Last year, the G-20 Finance Ministers and Central Banks Governors declared a “goal of strengthening the public sector balance sheet” and of “looking at transparency and comparability of public sector reporting, and monitoring the impact of financial sector vulnerabilities on public debt.” IFAC strongly recommends that the G-20 makes enhanced public sector financial management a key priority this year and in the future.
“It is critical that the G-20 focuses on initiatives to improve governments’ financial management and reporting practices. This means making accrual-based financial reporting in accordance with high-quality, globally accepted standards, such as the International Public Sector Accounting Standards™ (IPSASs™), a key objective,” said Mr. Choudhury. “In fact, IFAC urges the G-20 to promote greater adoption of IPSASs, by adding these standards to the Financial Stability Board’s list of standards that are designated as deserving of priority implementation.”
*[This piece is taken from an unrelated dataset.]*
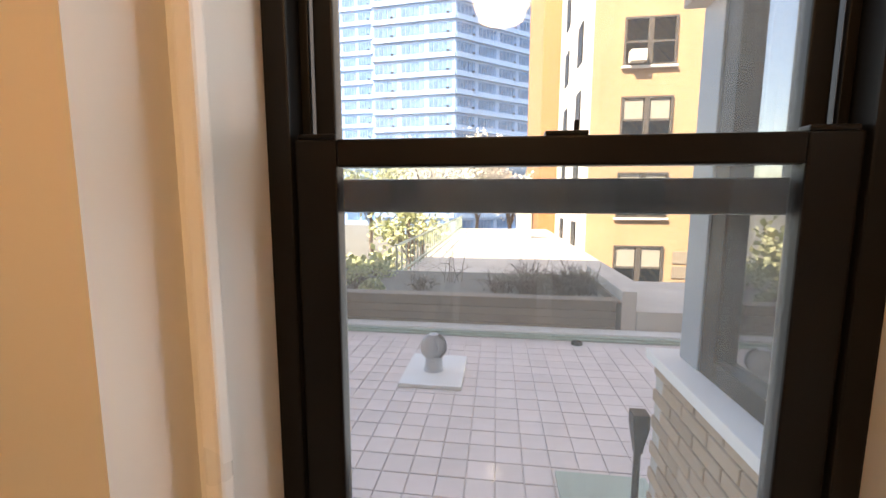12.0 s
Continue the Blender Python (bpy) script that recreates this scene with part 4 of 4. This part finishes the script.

In a related matter, the U.S. Securities and Exchange Commission (SEC) this week charged Kansas with failing to disclose a multibillion-dollar pension liability to bond investors. Choudhury commented, “We applaud the SEC for compelling states and localities to properly disclose liabilities and risks and provide a complete picture of financial condition to investors and other stakeholders. This is imperative so that the $3.7 trillion municipal bond market can operate efficiently and effectively.”
IFAC is the global organization for the accountancy profession, dedicated to serving the public interest by strengthening the profession and contributing to the development of strong international economies. It is comprised of 179 members and associates in 130 countries and jurisdictions, representing approximately 2.5 million accountants in public practice, education, government service, industry, and commerce.